Few zoning battles in Baltimore County have reached the fever pitch of that over "The Heights," a luxury high-rise proposal that has pitted its developer and local businesses against homeowners opposed to development of one of the last swaths of vacant land in Pikesville.
Developer Howard Brown wants to build two high-rises - one 15 stories, one nine stories, with condominiums costing as much as $2 million - on 36 acres of surplus land from Druid Ridge Cemetery on the northeast side of Park Heights Avenue at Old Court Road.
Brown has taken his lobbying efforts to the pages of the Baltimore Jewish Times, with several full-page advertisements promising an "exquisite lifestyle" with a "breathtaking view of a perfect landscape."
The Sept. 8 ad appeared to be a challenge to County Councilman Kevin B. Kamenetz with its headline, "A Luxurious Future May be Just 32 Days Away." The "32 Days" is a reference to the Oct. 10 deadline for Kamenetz, who represents Pikesville and Randallstown, and the council to decide whether to give Brown and his company, David S. Brown Enterprises, the zoning they need for the 275-unit project.
Topic dominates meeting
Tuesday night, debate over the project dominated a zoning hearing at Milford Mill Academy. The council was scheduled to hear comments on 79 other zoning issues, but nearly half the speakers gave them an earful - pro and con - about the Heights. From the stage Kamenetz was poker-faced, giving no hint of his decision on the project or the strain he's under.
"I've received tremendous pressure from both sides. I will try to do what is best for the community," he said later, declining to say how he will vote. By tradition, the rest of the council will go along with Kamenetz's votes in his district.

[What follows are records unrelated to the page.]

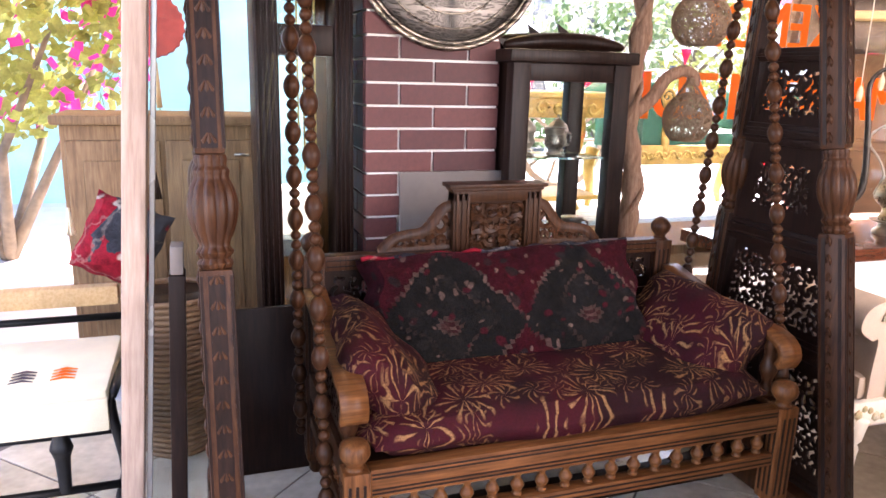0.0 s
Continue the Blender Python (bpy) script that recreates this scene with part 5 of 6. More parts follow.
bm = bmesh.new()
for s in (-1, 1):
    for q in (-1, 1):
        r = bmesh.ops.create_uvsphere(bm, u_segments=14, v_segments=10, radius=0.038)
        bmesh.ops.transform(bm, matrix=pose(q * 0.03, s * 0.035, 0.05) @ Matrix.Diagonal((0.9, 0.9, 1.5, 1)), verts=r["verts"])
r = bmesh.ops.create_uvsphere(bm, u_segments=16, v_segments=12, radius=0.065)
bmesh.ops.transform(bm, matrix=pose(0, 0, 0.135) @ Matrix.Diagonal((0.9, 1.05, 0.9, 1)), verts=r["verts"])
r = bmesh.ops.create_uvsphere(bm, u_segments=16, v_segments=12, radius=0.05)
bmesh.ops.transform(bm, matrix=pose(-0.005, 0, 0.205), verts=r["verts"])
lathe(bm, [(0.06, 0.235), (0.085, 0.238), (0.088, 0.25), (0.086, 0.275), (0.082, 0.285), (0.05, 0.286)], 20)
st_ob = part("carved_statue", bm, plain("dark_carved_wood", (0.04, 0.018, 0.014), 0.3, var=0.4, scale=14, coat=0.3), None)
st_ob.location = (4.58, 2.06, 0.662)
tagged(st_ob, "dark polished carved wooden statuette on the chest", "statue")

rl = thing("table_lamp", 4.60, 1.82, 0.662, "driftwood table lamp with a woven string ball shade", "table lamp")
part("base", boxed(-0.06, -0.11, 0, 0.06, 0.09, 0.022, 0.006), W_PINE, rl)
bm = bmesh.new()
q = smooth_prof([(0.0, -0.05, 0.02), (0, -0.02, 0.11), (0, -0.09, 0.20), (0, -0.07, 0.30), (0, -0.02, 0.38), (0, 0.02, 0.44)], 5)
tube(bm, q, [0.03 - 0.0008 * i for i in range(len(q))], 10)
tube(bm, smooth_prof([(0, -0.05, 0.34), (0, -0.005, 0.37), (0, 0.03, 0.35)], 3), 0.012, 8)
part("stem", bm, W_PINE, rl)
twine_ball("shade", rl, (-0.02, 0.045, 0.245), 0.075, 0.08, 90, YARN, 5, 0.002)

# ---- bed ----
bed = thing("bed", 3.8, 0.80, 0, "dark carved wooden bed with a scalloped shell headboard", "bed")
part("footboard", boxed(-0.87, -0.95, 0.0, -0.80, 0.90, 0.42, 0.01), W_MAHOG, bed)
bm = bmesh.new()
tube(bm, [(-0.835, -0.96, 0.435), (-0.835, 0.91, 0.435)], 0.03, 10)
tube(bm, [(-0.88, -0.95, 0.39), (-0.88, 0.90, 0.39)], 0.012, 8)
part("footboard_moulding", bm, W_MAHOG, bed)
part("side_rail", boxed(-0.80, 0.84, 0.12, 0.90, 0.90, 0.40, 0.008), W_MAHOG, bed)
bm = bmesh.new()
for k in range(4):
    z = 0.36 - k * 0.085
    tube(bm, smooth_prof([(-0.88, 0.87, z), (-0.91, 0.88, z - 0.03), (-0.885, 0.87, z - 0.085)], 3), [0.012, 0.02, 0.026, 0.03, 0.026, 0.016, 0.008], 8)
part("corner_carving", bm, W_MAHOG, bed)
part("mattress", boxed(-0.79, -0.93, 0.15, 0.90, 0.83, 0.46, 0.03), VELVET_RED, bed)
part("headboard_panel", boxed(0.90, -0.98, 0.0, 0.96, 0.86, 0.92, 0.01), W_MAHOG, bed)
part("headboard_shelf", boxed(0.88, -1.0, 0.92, 0.98, 0.88, 0.96, 0.01), W_MAHOG, bed)
# shell arch: two rings of scallops with fluted field
for ring, (R, w) in enumerate(((0.86, 0.17), (0.60, 0.15))):
    n = 17 - ring * 4
    for k in range(n):
        a0, a1 = math.pi * k / n, math.pi * (k + 1) / n
        bm = bmesh.new()
        rows = []
        for i in range(7):
            a = a0 + (a1 - a0) * i / 6
            bulge = math.sin(math.pi * i / 6)
            row = []
            for j, rr in enumerate((R - 0.28, R - w, R - w * 0.5, R + 0.02 * bulge)):
                depth = 0.93 - 0.05 * bulge * (0.4 + 0.2 * j) - ring * 0.03
                row.append(bm.verts.new((depth, -0.06 + rr * math.cos(a), 0.96 + rr * 0.92 * math.sin(a))))
            row.append(bm.verts.new((0.97, -0.06 + R * math.cos(a), 0.96 + R * 0.92 * math.sin(a))))
            rows.append(row)
        for r0, r1 in zip(rows, rows[1:]):
            for j in range(4):
                bm.faces.new((r0[j], r0[j + 1], r1[j + 1], r1[j]))
        part("scallop", bm, W_MAHOG, bed)
bm = bmesh.new()
for k in range(15):
    a = math.pi * (k + 0.5) / 15
    tube(bm, [(0.93, -0.06 + 0.08 * math.cos(a), 0.97 + 0.07 * math.sin(a)), (0.925, -0.06 + 0.35 * math.cos(a), 0.96 + 0.32 * math.sin(a))], [0.01, 0.035], 7)
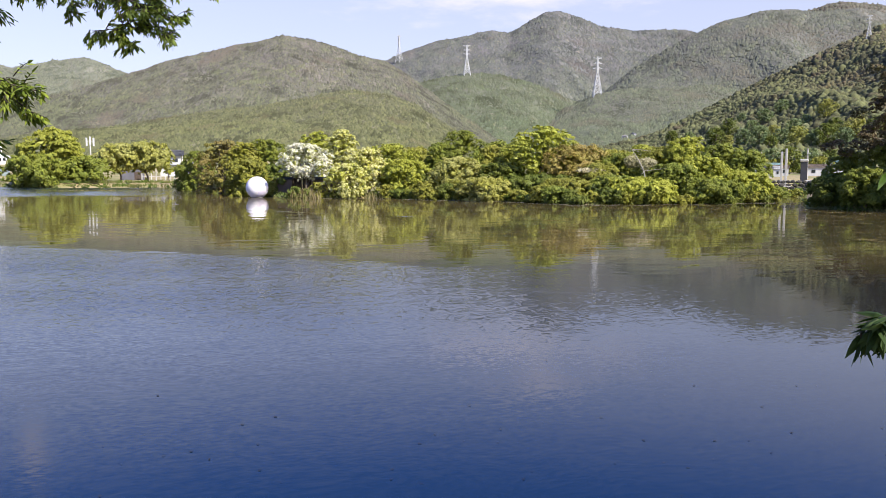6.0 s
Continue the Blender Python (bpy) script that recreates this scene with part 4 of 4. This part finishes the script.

In addition to the ads and public testimony, Brown's company has sent letters to "Friends of the Heights" urging them to lobby Kamenetz because "Time is running out!"
Brown, one of several people testifying for the project, told the council his project is a "smart growth" initiative to revitalize the older community of Pikesville and add $150 million of property to the county's tax base. Later, in an interview, he said his ad campaign was not meant to pressure Kamenetz, but to "demonstrate there's a market" for the luxury condos.
He said he has 175 people who want to buy the units, which would sell for $275,000 to $2 million.
Brown and his supporters say the project is needed for wealthy "empty nesters" who don't want to leave Pikesville.
'Death knell of Pikesville'
Stanley Ginsburg, president of Floors Etc. in Pikesville, told the council that rejecting the Heights development would sound "the death knell of Pikesville."
But more than 40 people stood up in opposition. Many of them spoke out, saying they were worried about increased traffic and development of one of the last large green spaces in Pikesville.
Marcia Greenfield, who lives in the Fields of Stevenson across Park Heights Avenue from the cemetery, said she worries about the impact on traffic.
"It sometimes takes 25 minutes to go one block. It's a pity to think what would happen in the future," she told the council.
David Glickman, president of the Longmeadow Association, a community of 118 homes across from the cemetery, said "parkland is what is compatible" to the neighborhood, rather than high-rise condominiums.
He later said he is concerned about the water runoff, automobile exhaust and traffic the new project could bring.
Although most homeowners opposed the project, one, Jimmy Rosenfield of the Fields of Stevenson - a longtime friend of one of the developers - asked the council to "give the Heights project a fair chance."